**Work to be completed**: Quote exactly and only this range of lines in the data below: the line that holds "scene = bpy.context.scene" to the line that holds "pose from metres", both included.

**Rows from a dataset of clips and code**:
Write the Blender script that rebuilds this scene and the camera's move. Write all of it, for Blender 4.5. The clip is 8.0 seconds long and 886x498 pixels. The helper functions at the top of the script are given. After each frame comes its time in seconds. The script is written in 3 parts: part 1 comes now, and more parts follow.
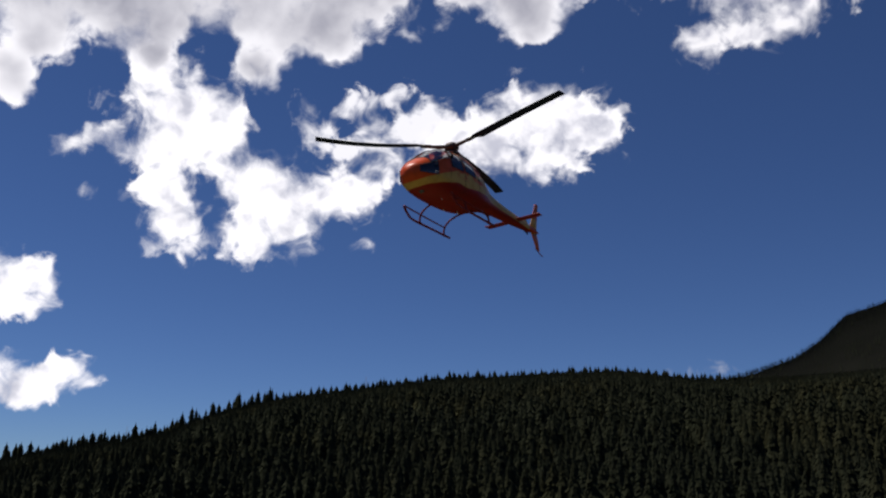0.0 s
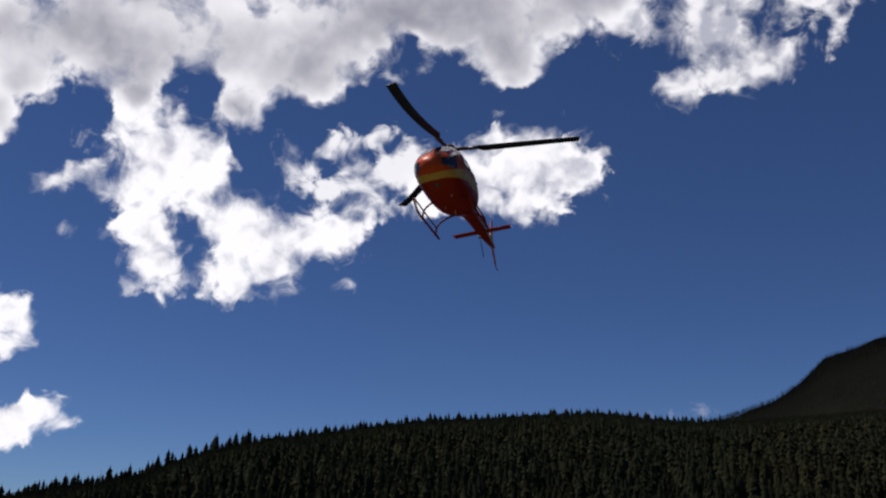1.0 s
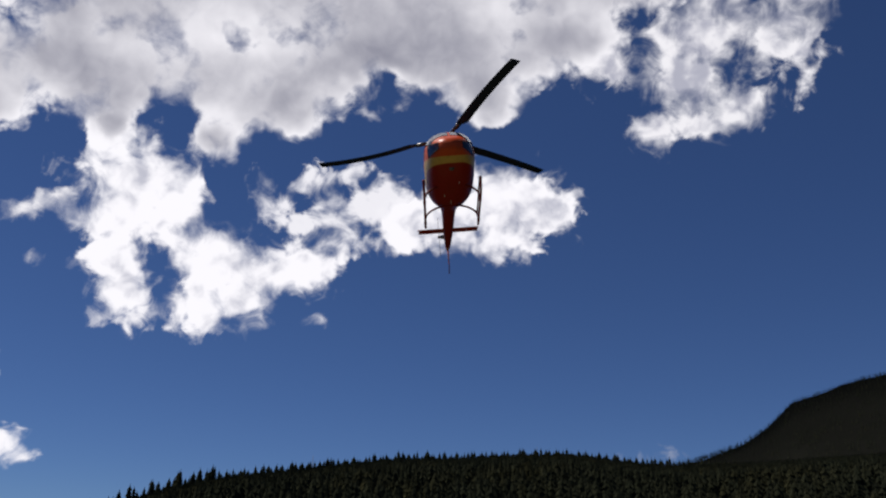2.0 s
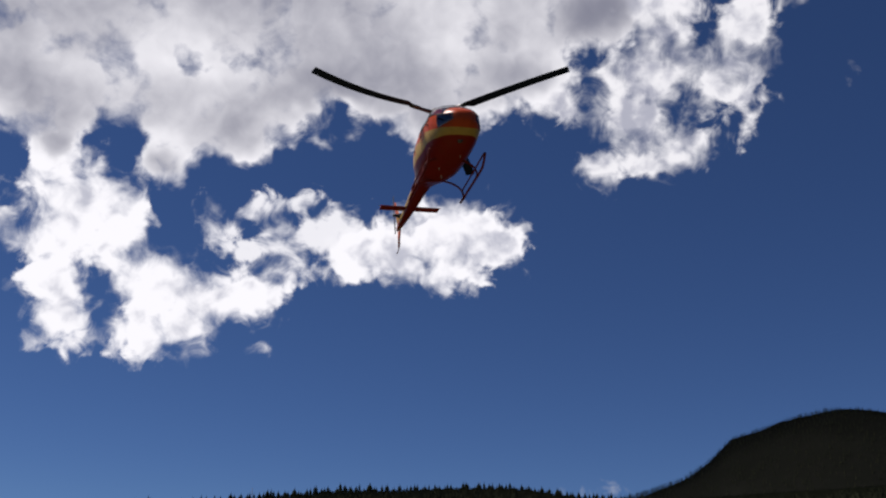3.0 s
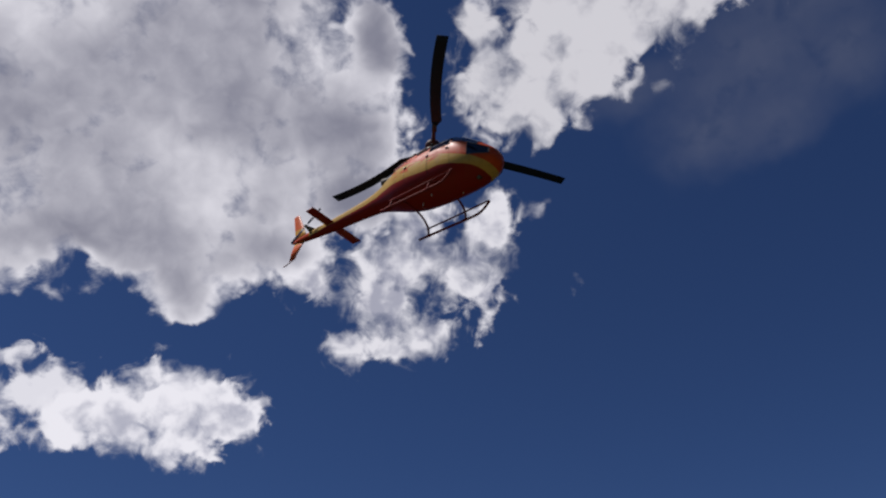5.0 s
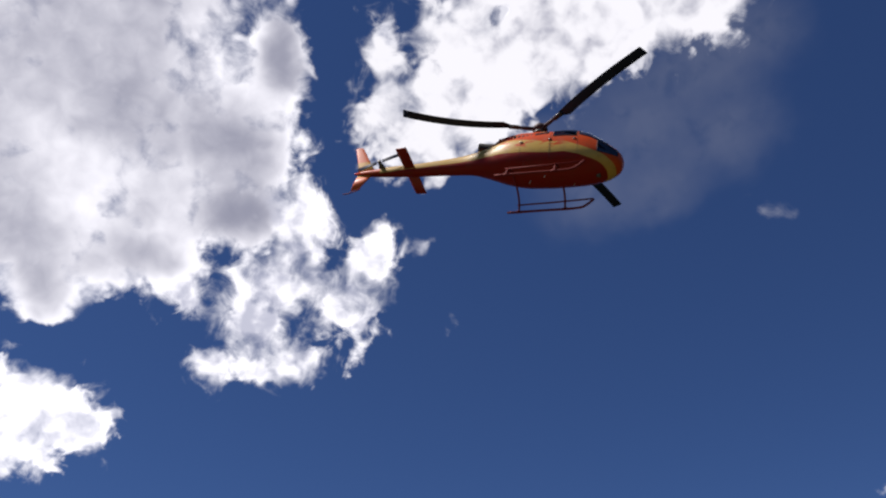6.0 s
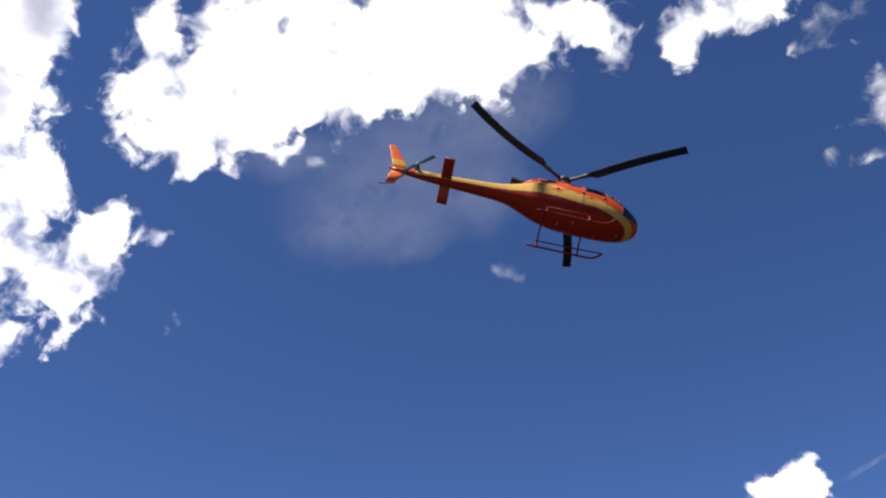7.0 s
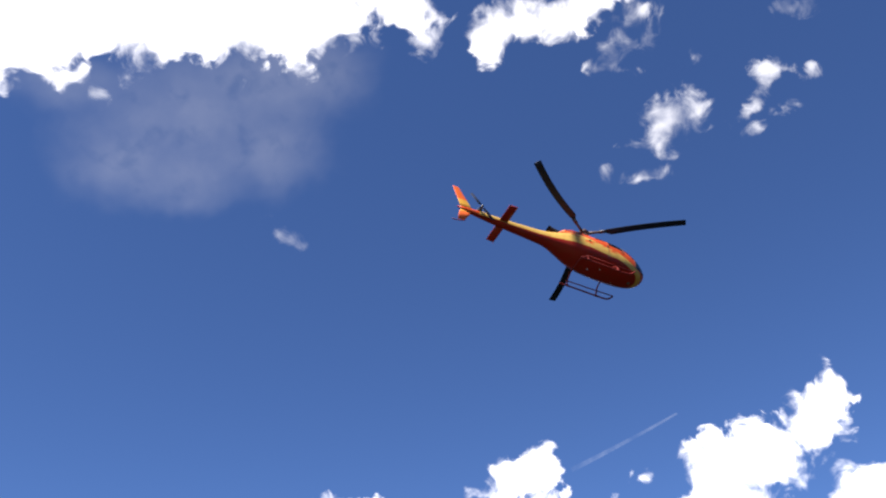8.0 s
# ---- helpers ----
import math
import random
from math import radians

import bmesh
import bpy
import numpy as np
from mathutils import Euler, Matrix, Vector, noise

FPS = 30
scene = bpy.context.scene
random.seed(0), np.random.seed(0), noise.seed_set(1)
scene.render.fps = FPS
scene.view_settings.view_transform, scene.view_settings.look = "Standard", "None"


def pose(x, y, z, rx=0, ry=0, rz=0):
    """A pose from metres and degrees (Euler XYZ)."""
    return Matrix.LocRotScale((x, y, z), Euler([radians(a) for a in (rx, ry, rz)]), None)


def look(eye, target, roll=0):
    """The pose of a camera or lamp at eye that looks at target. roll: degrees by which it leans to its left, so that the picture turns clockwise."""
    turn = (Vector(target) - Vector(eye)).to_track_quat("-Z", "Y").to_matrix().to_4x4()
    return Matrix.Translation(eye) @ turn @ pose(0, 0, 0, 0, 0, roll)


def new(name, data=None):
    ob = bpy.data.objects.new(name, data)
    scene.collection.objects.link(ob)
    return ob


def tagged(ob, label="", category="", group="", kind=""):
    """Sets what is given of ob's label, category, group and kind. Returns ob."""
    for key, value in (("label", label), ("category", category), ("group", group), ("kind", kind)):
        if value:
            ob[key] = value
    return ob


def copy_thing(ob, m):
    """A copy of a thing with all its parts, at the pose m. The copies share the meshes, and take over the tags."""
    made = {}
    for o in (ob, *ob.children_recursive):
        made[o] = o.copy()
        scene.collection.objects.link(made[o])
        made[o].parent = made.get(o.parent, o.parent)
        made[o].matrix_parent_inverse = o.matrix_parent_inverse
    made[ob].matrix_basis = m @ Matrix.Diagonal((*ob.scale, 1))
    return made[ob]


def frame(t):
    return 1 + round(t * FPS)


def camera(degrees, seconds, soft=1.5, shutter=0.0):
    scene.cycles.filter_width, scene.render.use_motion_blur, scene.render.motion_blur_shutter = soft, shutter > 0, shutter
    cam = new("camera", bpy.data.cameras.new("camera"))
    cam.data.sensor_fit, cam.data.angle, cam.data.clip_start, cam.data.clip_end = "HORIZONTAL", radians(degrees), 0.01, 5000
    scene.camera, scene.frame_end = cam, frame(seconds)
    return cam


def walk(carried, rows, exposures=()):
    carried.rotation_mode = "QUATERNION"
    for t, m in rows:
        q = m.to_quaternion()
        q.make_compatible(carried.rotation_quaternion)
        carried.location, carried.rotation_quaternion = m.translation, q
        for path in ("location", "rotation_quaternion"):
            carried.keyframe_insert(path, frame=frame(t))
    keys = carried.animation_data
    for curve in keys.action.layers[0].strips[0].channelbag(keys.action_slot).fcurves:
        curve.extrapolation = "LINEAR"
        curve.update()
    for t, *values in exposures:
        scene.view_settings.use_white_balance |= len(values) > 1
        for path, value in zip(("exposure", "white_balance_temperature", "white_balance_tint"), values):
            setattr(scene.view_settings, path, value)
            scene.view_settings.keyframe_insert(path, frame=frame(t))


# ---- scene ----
==
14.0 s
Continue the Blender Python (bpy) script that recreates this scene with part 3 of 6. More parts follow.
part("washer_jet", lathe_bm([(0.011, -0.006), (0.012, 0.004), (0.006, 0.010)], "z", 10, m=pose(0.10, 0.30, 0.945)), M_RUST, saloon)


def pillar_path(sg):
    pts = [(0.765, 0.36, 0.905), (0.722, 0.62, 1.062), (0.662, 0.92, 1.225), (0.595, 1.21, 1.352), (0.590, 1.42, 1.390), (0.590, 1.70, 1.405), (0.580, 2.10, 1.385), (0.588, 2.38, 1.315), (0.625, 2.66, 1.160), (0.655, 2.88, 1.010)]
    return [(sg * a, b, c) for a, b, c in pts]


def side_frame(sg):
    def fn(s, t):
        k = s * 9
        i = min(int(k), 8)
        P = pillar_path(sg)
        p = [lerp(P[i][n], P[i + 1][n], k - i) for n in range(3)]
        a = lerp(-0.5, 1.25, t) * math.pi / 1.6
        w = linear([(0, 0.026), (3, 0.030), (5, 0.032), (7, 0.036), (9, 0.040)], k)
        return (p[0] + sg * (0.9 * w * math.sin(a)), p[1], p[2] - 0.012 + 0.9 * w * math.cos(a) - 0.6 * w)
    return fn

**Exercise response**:
scene = bpy.context.scene
random.seed(0), np.random.seed(0), noise.seed_set(1)
scene.render.fps = FPS
scene.view_settings.view_transform, scene.view_settings.look = "Standard", "None"


def pose(x, y, z, rx=0, ry=0, rz=0):
    """A pose from metres and degrees (Euler XYZ)."""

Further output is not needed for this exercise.